Sunday Telegraph
Sunday 14/12/2008 Page: 48
DEVELOPING countries offered more emission cuts than anticipated and richer nations mainly offered less, but global climate negotiators have wrapped up lacklustre talks that UN officials said were still on track for a new treaty by December 2009. In a final day of talks, negotiators agreed on principles of financing a fund to help the world's poorest and most vulnerable nations cope with the effects of climate change.
Earlier, they approved a mechanism to incorporate forest protection into efforts to curb greenhouse gas emissions. But basic questions over an equitable balance of emissions cuts, between richer and poorer nations, for the most part remained unresolved, particularly because many richer nations baulked at making firm or ambitious promises to cut emissions in the coining decade.
"We got the bare minimum of what we needed from the talks," said Jennifer Haverkamp, international climate policy director for the Environmental Defence Fund. "There's a lot to do and less than a year to do it." Negotiations have been hampered by growing concerns in Europe, long the world leader in pushing a climate deal, about the costs of cutting emissions as its industries come under pressure from a global recession.
Despite those worries, however, Europe managed to sign its own climate agreement, committing the region to a 20 per cent cut in emissions by 2020, as well as a doubling of use of renewable energy and a 20 per cent boost in energy efficiency. President-elect Barack Obama's promise to make climate change a priority has produced as much frustration as enthusiasm, simply because his negotiators are not yet at the table, which has led others to delay decisions on cuts until a new US proposal arrives.
Negotiators "want to be sure they're not committing their economies and populations to some kind of quixotic emissions reductions regime, which costs them much more than their neighbours and export competitors", said Henry Derwent, International Emissions Trading Association president and a former UK climate negotiator. One of the brightest spots was a series of vows by major developing countries to cut their own greenhouse gases, in recognition of the global scope of the problem and in line with promises made at talks last December in Bali.

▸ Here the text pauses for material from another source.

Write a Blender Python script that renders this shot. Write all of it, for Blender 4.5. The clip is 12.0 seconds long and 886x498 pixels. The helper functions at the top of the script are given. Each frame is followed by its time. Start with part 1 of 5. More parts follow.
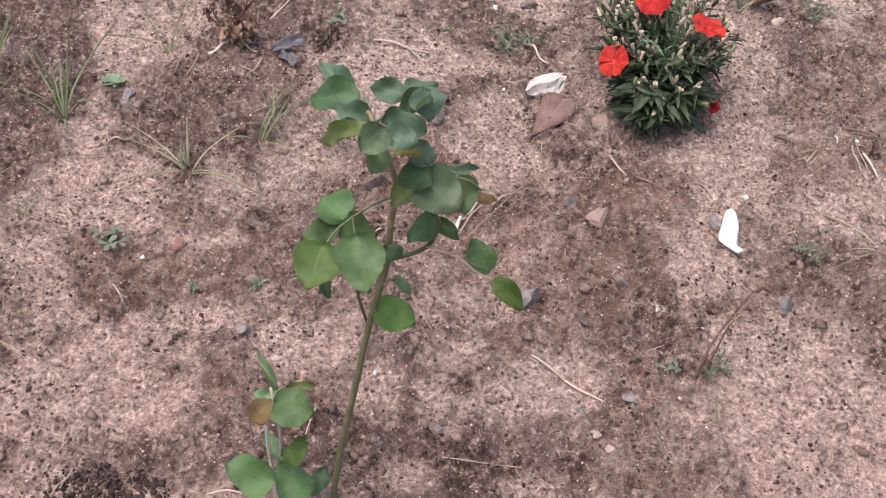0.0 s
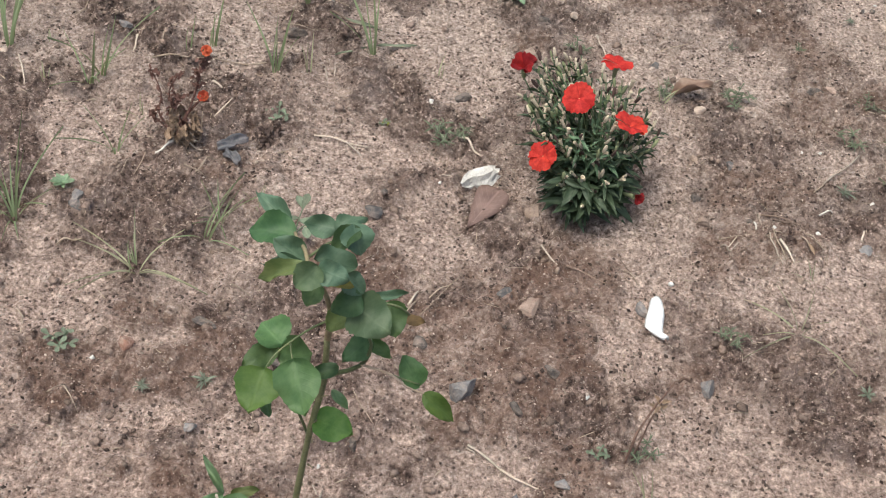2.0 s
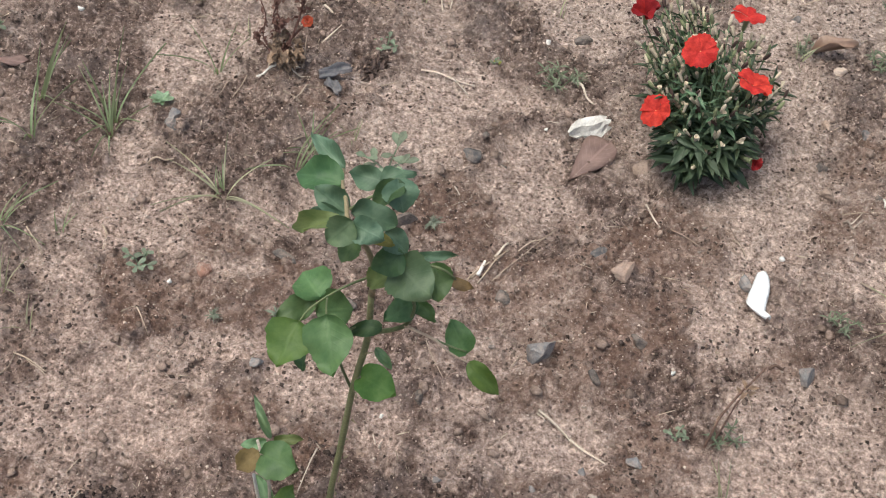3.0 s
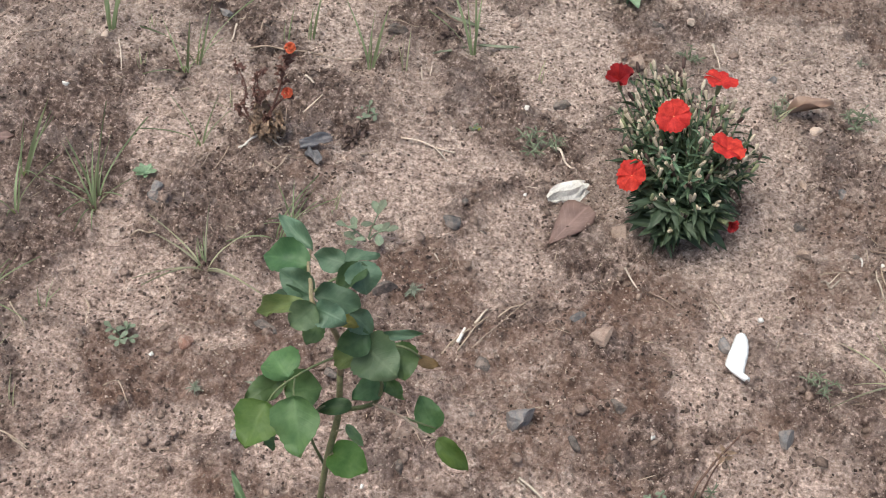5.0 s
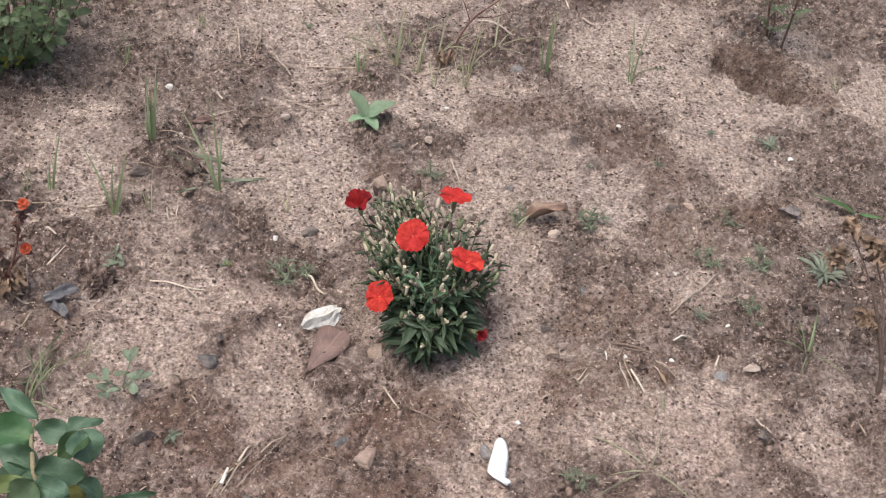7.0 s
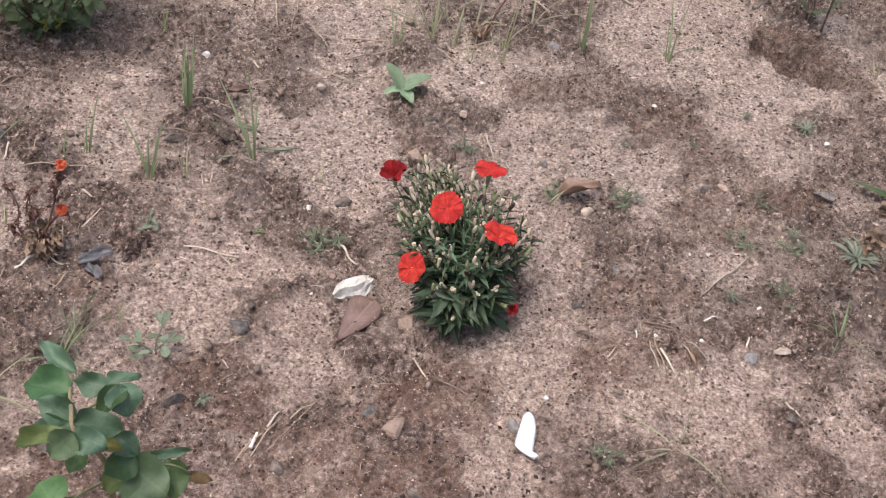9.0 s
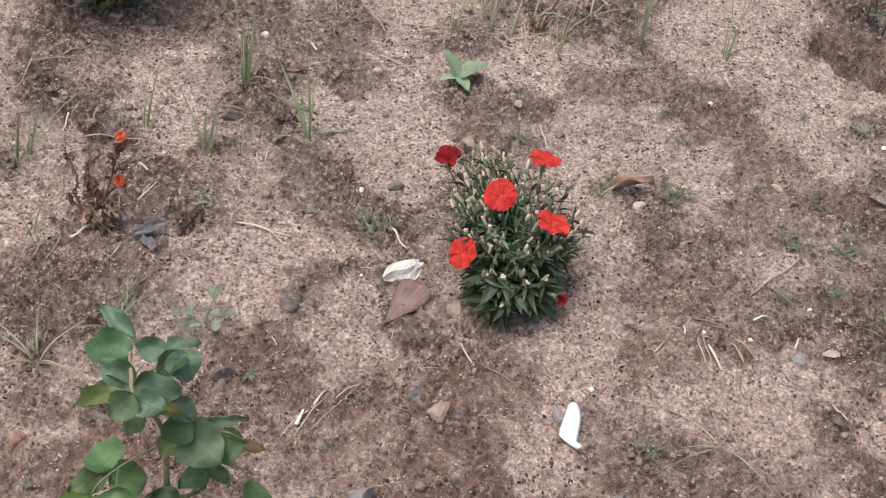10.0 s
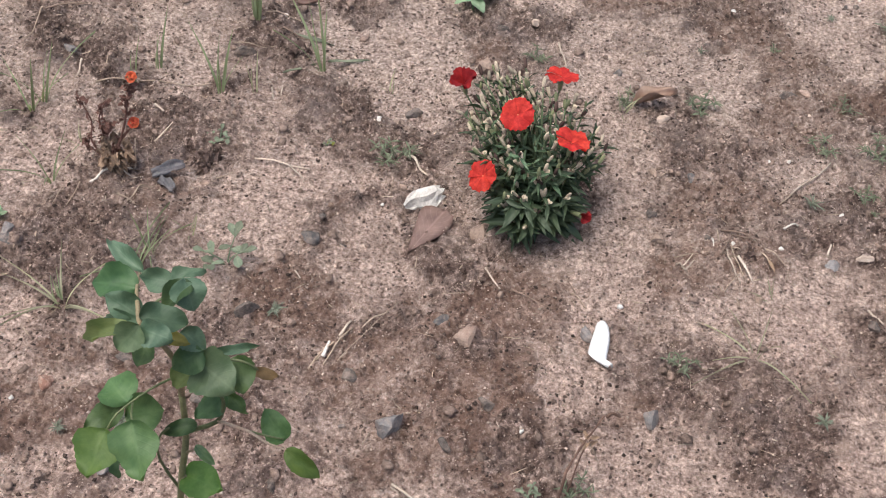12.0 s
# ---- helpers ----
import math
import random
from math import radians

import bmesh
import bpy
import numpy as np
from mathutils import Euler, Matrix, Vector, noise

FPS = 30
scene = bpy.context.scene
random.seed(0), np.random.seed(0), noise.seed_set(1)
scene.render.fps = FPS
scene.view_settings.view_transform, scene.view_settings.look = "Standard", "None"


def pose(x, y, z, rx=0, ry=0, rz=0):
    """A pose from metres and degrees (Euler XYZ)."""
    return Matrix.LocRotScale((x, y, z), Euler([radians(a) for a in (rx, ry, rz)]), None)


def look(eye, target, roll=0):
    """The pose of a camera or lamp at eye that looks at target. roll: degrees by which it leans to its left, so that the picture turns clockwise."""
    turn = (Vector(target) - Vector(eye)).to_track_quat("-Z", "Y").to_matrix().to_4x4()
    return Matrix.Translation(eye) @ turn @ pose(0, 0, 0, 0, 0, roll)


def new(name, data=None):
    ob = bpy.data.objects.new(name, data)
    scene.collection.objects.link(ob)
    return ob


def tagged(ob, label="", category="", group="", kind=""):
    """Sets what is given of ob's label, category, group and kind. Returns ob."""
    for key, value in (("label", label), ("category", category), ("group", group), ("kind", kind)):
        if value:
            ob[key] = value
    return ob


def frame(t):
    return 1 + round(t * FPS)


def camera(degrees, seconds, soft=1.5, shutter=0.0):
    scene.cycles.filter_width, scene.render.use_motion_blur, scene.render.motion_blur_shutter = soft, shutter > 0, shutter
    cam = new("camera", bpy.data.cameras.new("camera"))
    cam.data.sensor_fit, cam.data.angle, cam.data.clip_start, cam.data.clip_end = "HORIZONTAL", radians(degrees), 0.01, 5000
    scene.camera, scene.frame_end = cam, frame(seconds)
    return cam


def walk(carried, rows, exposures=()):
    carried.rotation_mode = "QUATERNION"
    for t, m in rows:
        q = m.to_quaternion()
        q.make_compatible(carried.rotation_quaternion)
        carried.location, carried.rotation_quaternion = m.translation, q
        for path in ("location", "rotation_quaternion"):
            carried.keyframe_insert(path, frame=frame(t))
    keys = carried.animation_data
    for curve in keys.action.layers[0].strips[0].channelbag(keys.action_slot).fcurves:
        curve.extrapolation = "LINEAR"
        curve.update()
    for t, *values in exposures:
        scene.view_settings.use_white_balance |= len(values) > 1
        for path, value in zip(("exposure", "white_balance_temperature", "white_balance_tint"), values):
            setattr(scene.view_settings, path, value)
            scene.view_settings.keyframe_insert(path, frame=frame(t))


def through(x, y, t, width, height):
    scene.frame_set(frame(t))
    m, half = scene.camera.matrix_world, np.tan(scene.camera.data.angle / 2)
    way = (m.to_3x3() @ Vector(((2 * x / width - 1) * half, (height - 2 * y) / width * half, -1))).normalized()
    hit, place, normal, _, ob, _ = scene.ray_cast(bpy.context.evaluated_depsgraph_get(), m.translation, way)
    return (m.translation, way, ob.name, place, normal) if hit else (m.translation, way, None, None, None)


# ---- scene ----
cam = camera(40.2, 12.0, soft=1.05)
PATH = [
    (0, (-0.081, -0.99, 0.96), (-0.206, 0.285, -0.576), 7.3),
    (0.5, (-0.079, -0.993, 0.986), (-0.139, 0.277, -0.557), 8.3),
    (1, (-0.052, -1.007, 1.018), (-0.087, 0.304, -0.491), 7.8),
    (1.5, (-0.051, -1.005, 1.045), (-0.017, 0.255, -0.509), 9.9),
    (2, (-0.073, -0.983, 1.043), (-0.135, 0.354, -0.443), 8.5),
    (2.5, (-0.027, -0.946, 1.015), (-0.301, 0.273, -0.547), 6.2),
    (3, (-0.014, -0.911, 1.017), (-0.299, 0.279, -0.565), 5.2),
    (3.5, (-0.001, -0.899, 1.023), (-0.301, 0.291, -0.556), 4.3),
    (3.7, (0.001, -0.89, 1.03), (-0.277, 0.186, -0.385), 3.6),
    (5.3, (0.008, -0.895, 1.045), (-0.276, 0.262, -0.304), 3.8),
    (5.5, (0.01, -0.889, 1.054), (-0.293, 0.431, -0.417), 4.1),
    (6, (0.042, -0.881, 1.058), (-0.166, 0.461, -0.409), 4.4),
    (6.5, (0.058, -0.862, 1.087), (-0.019, 0.564, -0.313), 5.8),
    (7, (0.058, -0.88, 1.074), (0.033, 0.555, -0.319), 7.2),
    (7.2, (0.057, -0.885, 1.069), (0.031, 0.412, -0.178), 7.3),
    (8.8, (0.052, -0.887, 1.063), (0.012, 0.376, -0.218), 7.7),
    (9, (0.049, -0.889, 1.066), (-0.01, 0.52, -0.351), 7.9),
    (9.5, (0.047, -0.897, 1.065), (-0.046, 0.512, -0.351), 7.9),
    (10, (0.036, -0.9, 1.06), (-0.083, 0.493, -0.371), 8.6),
    (10.5, (0.039, -0.9, 1.065), (-0.059, 0.498, -0.362), 8.7),
    (11, (0.038, -0.895, 1.061), (-0.031, 0.506, -0.365), 8.6),
    (11.5, (0.045, -0.891, 1.056), (-0.032, 0.484, -0.395), 7.6),
    (12, (0.063, -0.895, 1.039), (-0.109, 0.412, -0.465), 3.6),
]
walk(cam, [(t, look(eye, target, roll)) for t, eye, target, roll in PATH], [(0, 0.39, 6430, 17), (1.0, 0.30, 6420, 5), (2.2, 0.28, 6390, 2), (6.5, 0.30, 6320, 5), (9, 0.32, 6370, 10), (12, 0.31, 6370, 8)])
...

Brazil announced a new commitment to cut deforestation by 70 percent by 2017, a move that would effectively cut the country's greenhouse gas emissions by more than a third. South Africa has promised to cut emissions growth by 2020 and begin reductions by 2030, while Mexico has said it will cut emissions, measured at 2002 levels, by half by 2050. Many nations expressed frustration that richer countries, responsible for most of the emissions that have brought climate change, have offered ambitious cuts mostly for 2050, with little firm promise of action in the crucial intervening decades.